Maryland Proposes Bitcoin Reserve Fund

Maryland has introduced the Strategic Bitcoin Reserve Act, proposing to invest state funds from gambling violations into Bitcoin.

Maryland Moves to Establish State Bitcoin Reserve

Maryland has proposed a new law called the Strategic Bitcoin Reserve Act to create a Bitcoin reserve fund for the state. Sponsored by Delegate Caylin Young, the bill suggests using money from gambling fines to invest in Bitcoin. This reflects a trend where more U.S. states are looking into investing in digital assets.

If approved, the law would allow the state governor to invest these funds in Bitcoin as a way to manage the state’s finances. This move is similar to what other state governments are doing around the country by looking at Bitcoin as a possible safe investment.

Maryland’s idea comes at a time when there are growing talks about using digital assets in public financial planning.

The federal government is showing interest in Bitcoin reserves. A new report says that David Sacks, who is in charge of cryptocurrency for Donald Trump, is looking into the possibility of creating a national Strategic Bitcoin Reserve. This is a top priority for Trump’s administration after an executive order to evaluate digital asset reserves.

More and more states are interested in Bitcoin reserves. At least 22 states are talking about, proposing laws, or investing in digital assets. Michigan and Wisconsin have invested some of their retirement funds in Bitcoin ETFs, showing more trust in digital assets as a way to invest.

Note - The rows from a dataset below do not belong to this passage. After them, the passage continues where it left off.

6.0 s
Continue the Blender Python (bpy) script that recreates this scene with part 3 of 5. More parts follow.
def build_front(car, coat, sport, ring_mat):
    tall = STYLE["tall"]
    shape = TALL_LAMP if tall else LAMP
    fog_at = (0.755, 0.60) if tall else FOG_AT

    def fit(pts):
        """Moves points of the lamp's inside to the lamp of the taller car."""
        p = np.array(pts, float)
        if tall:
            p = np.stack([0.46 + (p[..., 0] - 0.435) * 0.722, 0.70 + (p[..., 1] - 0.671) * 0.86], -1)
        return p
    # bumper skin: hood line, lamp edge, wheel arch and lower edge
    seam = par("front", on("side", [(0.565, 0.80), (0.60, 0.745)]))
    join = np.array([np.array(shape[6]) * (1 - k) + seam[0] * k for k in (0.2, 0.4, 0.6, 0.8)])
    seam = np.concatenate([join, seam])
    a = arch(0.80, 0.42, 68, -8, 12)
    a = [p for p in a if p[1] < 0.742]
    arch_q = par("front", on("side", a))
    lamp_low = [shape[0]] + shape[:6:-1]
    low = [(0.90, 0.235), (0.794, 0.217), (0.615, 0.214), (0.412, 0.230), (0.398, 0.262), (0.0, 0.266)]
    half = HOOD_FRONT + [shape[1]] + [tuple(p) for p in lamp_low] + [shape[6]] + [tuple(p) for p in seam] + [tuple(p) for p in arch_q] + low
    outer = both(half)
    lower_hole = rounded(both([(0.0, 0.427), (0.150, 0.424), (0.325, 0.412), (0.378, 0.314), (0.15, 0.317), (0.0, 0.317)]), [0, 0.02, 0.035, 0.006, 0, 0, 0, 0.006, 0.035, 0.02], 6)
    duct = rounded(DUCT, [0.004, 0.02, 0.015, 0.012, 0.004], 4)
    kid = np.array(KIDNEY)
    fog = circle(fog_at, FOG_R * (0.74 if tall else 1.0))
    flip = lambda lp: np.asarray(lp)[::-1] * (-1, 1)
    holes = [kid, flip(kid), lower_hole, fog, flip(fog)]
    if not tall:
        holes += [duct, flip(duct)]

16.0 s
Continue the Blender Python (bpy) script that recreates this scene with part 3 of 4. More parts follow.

New Mexico has presented Senate Bill 57, proposed by Senator Ant Thornton. This bill plans to invest 5% of public funds in Bitcoin as a new investment option. If approved, the reserve would be handled by the State Investment Officer, who would be supervised by the State Investment Council.

Utah and Kentucky Advance Cryptocurrency Investment Bills

In Utah, lawmakers have made progress on digital assets. The state’s House of Representatives has approved a plan that allows the state treasurer to invest in certain cryptocurrencies.

The bill is waiting for Senate approval and would let people trade in stablecoins and cryptocurrencies that have a market value of over $500 billion.

Right now, only Bitcoin meets this requirement. The House’s approval shows more lawmakers are supporting investment plans that use cryptocurrency.

Kentucky has suggested a new bill, KY HB376, that would allow the State Investment Commission to invest up to 10% of extra state money in Bitcoin and other cryptocurrencies.

The plan limits the use of central bank digital currencies (CBDCs) in Kentucky, showing the state’s stance on the national discussion about digital assets.